Gazprom's Moscow headquarters remains a hive of activity as the Russian energy behemoth announces more alliances and acquisitions.
On June 26, Gazprom announced that it is buying a 19.9% stake in the independent Russian gas supplier Novatek at what it terms ‘market prices’. Gazprom says the deal will be completed in August 2006, giving the state gas giant two of the eight seats on Novatek’s board. However Gazprom has also agreed that its stake shall not exceed the 19.9% being bought.
Novatek is Russia’s biggest independent gas E&P player, and the second largest gas producer in the country after Gazprom itself. The deal is being viewed as broadly positive for Novatek, as it should help enshrine its access to the Gazprom-controlled gas transport network. On the other hand, Gazprom gains further access to E&P assets, something that it badly needs in order to fulfill its export commitments.

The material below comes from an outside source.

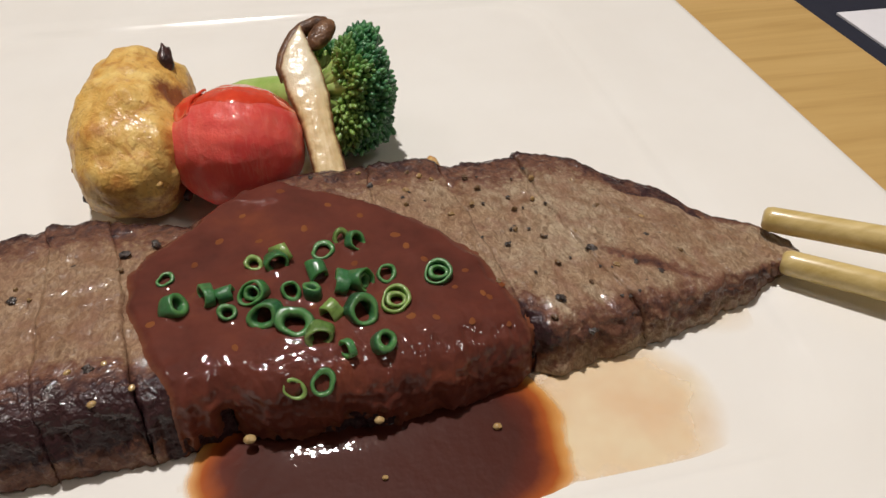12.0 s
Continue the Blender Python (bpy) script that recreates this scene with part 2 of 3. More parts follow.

The International Energy Agency has already warned that Gazprom’s lack of investment in infrastructure could hinder its ability to meet demand for exported gas by the end of the decade.
Meanwhile, Gazprom has made further strides in its downstream expansion in the EU just days after buying the UK firm Pennine Natural Gas. Belgian gas distributor Fluxys says that it is to work with Gazprom to explore underground gas storage possibilities in Belgium.
Diversifying our energy sources and promoting our liquid natural gas, storage and transmission facilities are our main priorities, the Associated Press quoted Belgian energy minister Marc Verwilghen as saying.